━━ Data extract ━━

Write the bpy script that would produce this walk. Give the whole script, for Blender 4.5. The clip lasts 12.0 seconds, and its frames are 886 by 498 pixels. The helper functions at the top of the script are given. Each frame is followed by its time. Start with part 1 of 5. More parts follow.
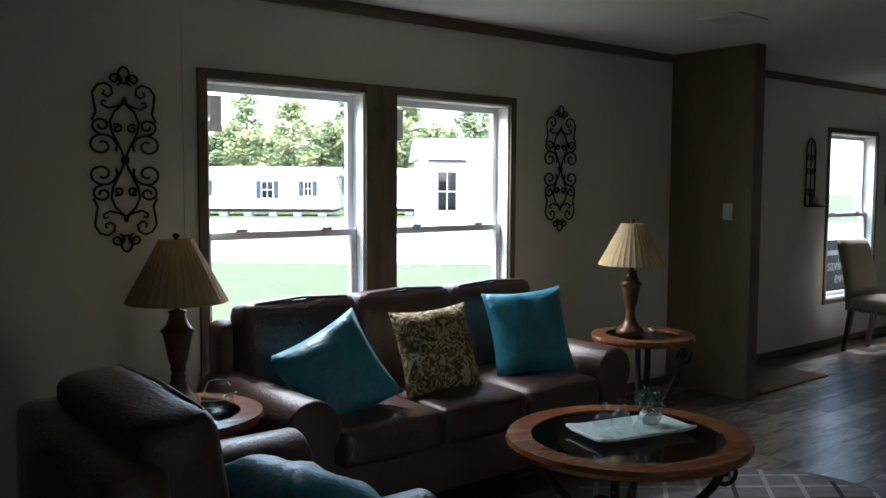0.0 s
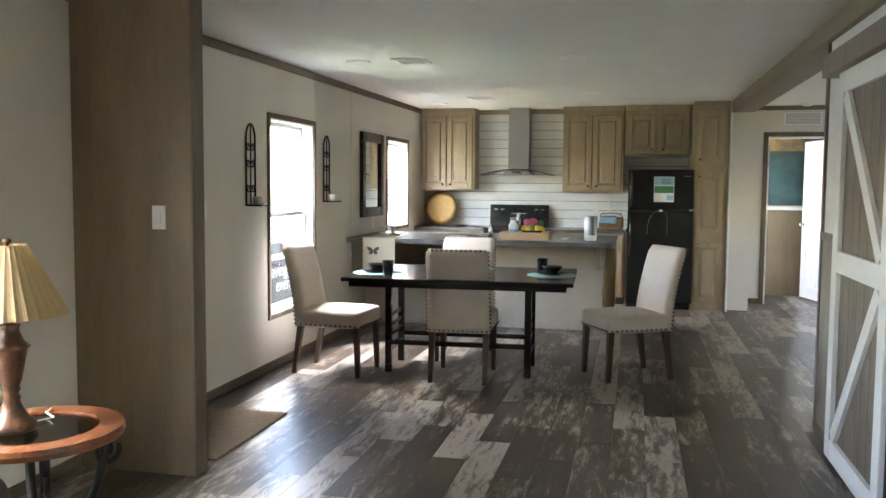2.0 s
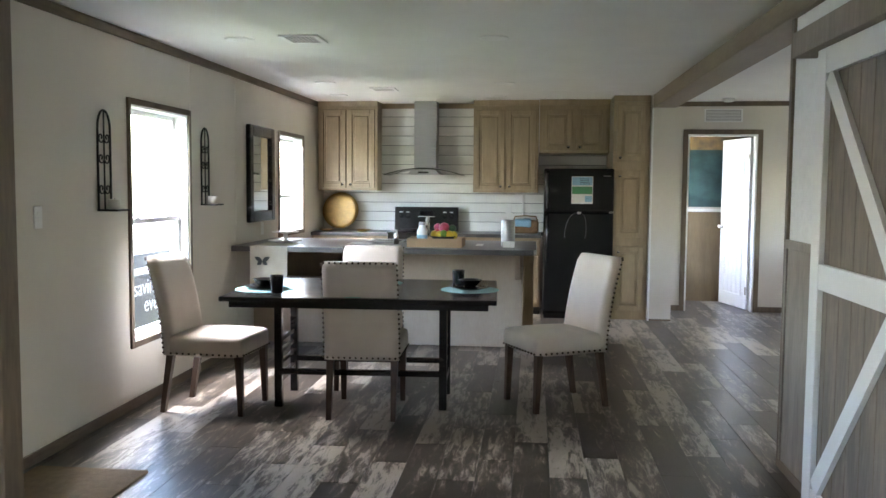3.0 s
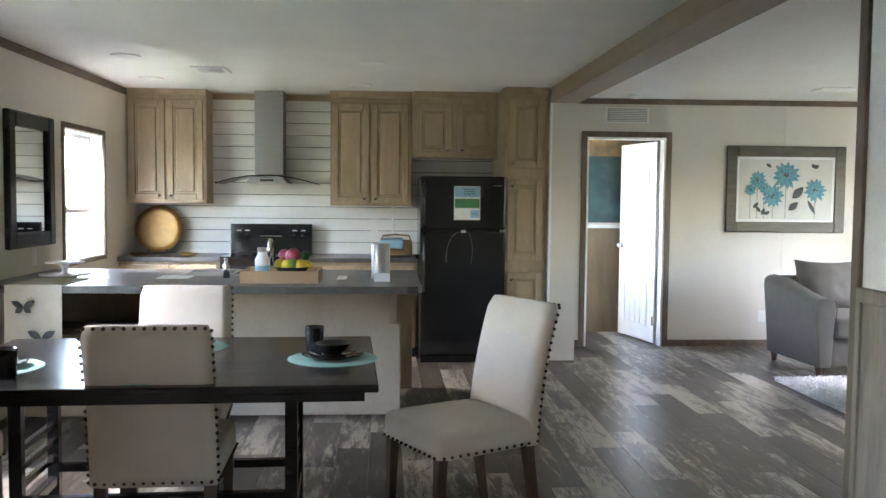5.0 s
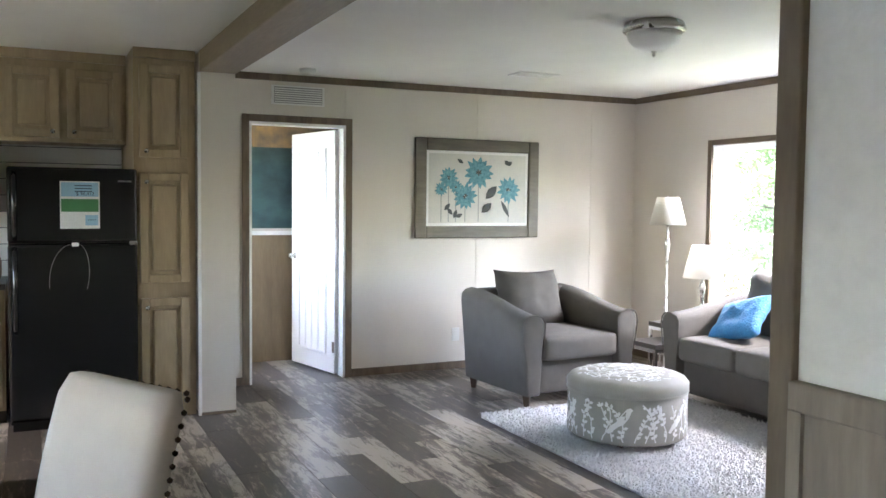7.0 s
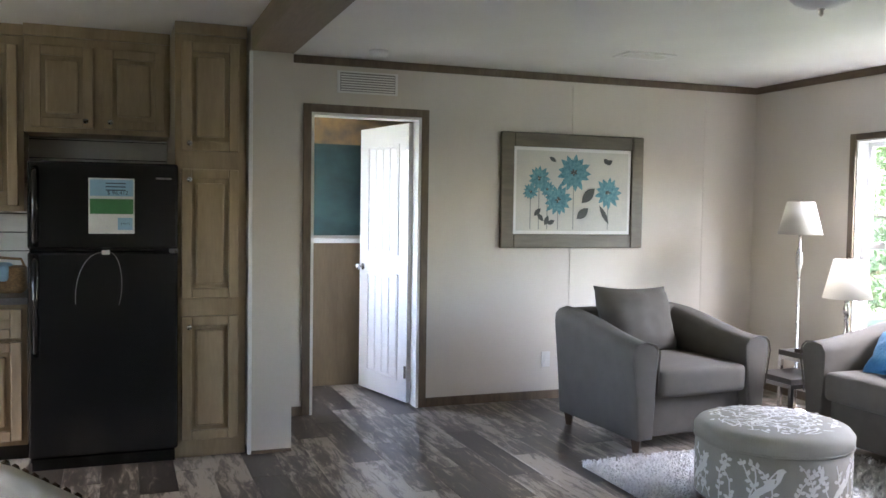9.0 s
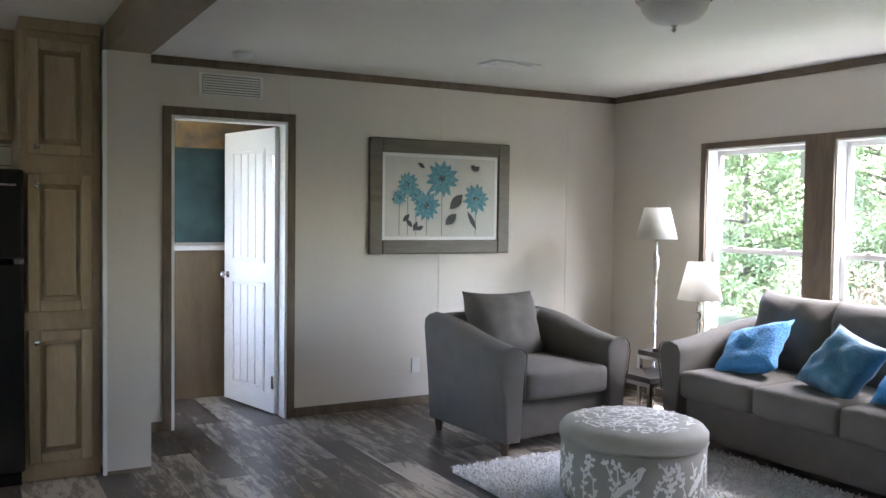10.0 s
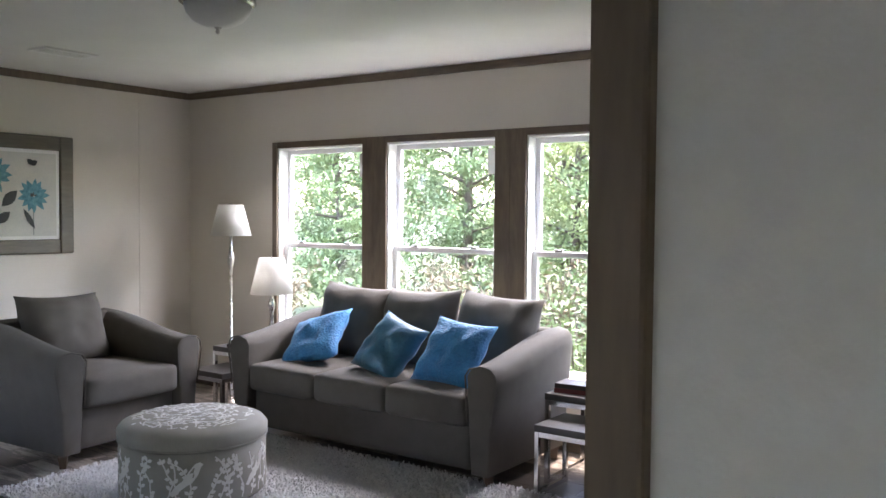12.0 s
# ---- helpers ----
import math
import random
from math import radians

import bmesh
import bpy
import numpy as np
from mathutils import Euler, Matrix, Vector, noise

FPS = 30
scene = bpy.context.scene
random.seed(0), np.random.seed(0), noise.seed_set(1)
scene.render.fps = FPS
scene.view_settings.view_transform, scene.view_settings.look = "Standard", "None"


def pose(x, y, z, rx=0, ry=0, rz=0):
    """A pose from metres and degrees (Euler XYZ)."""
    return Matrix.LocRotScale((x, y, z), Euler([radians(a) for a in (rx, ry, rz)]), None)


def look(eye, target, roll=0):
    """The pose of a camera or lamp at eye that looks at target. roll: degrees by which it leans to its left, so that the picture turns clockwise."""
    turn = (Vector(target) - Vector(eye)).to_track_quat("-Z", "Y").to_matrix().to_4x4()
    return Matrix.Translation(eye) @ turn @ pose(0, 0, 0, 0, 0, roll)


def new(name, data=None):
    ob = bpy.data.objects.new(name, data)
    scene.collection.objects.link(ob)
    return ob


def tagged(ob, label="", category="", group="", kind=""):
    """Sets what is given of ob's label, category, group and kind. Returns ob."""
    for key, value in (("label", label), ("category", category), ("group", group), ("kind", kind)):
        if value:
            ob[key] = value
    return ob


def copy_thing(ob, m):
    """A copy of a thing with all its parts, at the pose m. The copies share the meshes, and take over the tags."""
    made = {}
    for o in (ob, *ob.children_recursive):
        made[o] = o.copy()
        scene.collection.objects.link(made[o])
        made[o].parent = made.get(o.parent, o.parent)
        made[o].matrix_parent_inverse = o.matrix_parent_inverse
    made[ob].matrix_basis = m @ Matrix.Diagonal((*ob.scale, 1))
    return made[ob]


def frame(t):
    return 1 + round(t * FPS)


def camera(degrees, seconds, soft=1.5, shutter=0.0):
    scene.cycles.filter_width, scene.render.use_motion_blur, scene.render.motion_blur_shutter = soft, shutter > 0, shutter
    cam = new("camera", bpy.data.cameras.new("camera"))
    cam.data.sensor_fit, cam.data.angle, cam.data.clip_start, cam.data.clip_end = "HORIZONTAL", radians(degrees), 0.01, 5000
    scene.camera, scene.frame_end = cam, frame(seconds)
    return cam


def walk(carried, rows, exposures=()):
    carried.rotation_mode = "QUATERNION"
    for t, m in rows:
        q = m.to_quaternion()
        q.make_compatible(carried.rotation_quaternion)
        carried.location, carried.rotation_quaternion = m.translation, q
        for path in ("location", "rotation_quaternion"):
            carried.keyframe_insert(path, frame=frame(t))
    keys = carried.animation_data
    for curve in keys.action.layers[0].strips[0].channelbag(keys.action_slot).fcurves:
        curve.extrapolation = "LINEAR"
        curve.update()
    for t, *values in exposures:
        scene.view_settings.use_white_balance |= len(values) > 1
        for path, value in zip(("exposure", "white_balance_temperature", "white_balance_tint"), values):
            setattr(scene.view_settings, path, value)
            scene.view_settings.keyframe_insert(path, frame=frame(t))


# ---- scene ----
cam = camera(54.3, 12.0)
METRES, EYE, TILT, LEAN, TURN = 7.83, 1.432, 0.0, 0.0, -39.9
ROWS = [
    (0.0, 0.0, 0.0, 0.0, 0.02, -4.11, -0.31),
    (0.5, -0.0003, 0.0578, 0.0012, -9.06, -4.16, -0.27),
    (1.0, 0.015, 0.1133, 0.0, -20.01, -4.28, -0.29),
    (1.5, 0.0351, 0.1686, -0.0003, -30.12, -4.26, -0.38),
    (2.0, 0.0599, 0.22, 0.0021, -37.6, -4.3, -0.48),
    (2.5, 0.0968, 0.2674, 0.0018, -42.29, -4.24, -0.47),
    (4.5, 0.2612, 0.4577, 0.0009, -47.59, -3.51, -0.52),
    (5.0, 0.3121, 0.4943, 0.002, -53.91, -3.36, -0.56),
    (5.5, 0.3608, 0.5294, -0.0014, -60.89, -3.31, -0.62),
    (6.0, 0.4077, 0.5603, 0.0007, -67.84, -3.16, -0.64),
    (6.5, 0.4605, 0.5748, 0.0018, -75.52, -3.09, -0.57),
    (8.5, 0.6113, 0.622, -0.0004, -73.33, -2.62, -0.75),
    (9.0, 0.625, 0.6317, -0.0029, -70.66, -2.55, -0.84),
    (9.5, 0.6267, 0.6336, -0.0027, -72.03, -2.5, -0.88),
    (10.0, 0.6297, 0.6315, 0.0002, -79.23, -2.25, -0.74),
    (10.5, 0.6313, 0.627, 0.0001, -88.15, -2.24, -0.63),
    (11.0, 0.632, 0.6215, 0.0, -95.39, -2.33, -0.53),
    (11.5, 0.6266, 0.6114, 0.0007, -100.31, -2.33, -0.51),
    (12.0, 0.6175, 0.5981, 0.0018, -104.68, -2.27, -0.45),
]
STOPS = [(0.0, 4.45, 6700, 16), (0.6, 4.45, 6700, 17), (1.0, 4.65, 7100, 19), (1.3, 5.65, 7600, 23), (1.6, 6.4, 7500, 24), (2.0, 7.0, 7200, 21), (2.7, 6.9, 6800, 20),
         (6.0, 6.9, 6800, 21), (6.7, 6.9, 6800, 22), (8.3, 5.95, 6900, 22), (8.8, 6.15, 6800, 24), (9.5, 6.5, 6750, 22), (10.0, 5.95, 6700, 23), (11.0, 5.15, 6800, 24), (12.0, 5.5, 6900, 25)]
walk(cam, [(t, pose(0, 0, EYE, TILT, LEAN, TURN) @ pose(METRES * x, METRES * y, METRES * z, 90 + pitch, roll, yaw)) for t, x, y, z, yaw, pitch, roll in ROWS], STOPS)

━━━

**Challenge**
Extract the lines from the line with "for t, m in" through the line with "scene.view_settings.keyframe_insert(path, frame=frame(t))". Keep both of those lines, copy everything exactly, and add nothing.

**Solution**
    for t, m in rows:
        q = m.to_quaternion()
        q.make_compatible(carried.rotation_quaternion)
        carried.location, carried.rotation_quaternion = m.translation, q
        for path in ("location", "rotation_quaternion"):
            carried.keyframe_insert(path, frame=frame(t))
    keys = carried.animation_data
    for curve in keys.action.layers[0].strips[0].channelbag(keys.action_slot).fcurves:
        curve.extrapolation = "LINEAR"
        curve.update()
    for t, *values in exposures:
        scene.view_settings.use_white_balance |= len(values) > 1
        for path, value in zip(("exposure", "white_balance_temperature", "white_balance_tint"), values):
            setattr(scene.view_settings, path, value)
            scene.view_settings.keyframe_insert(path, frame=frame(t))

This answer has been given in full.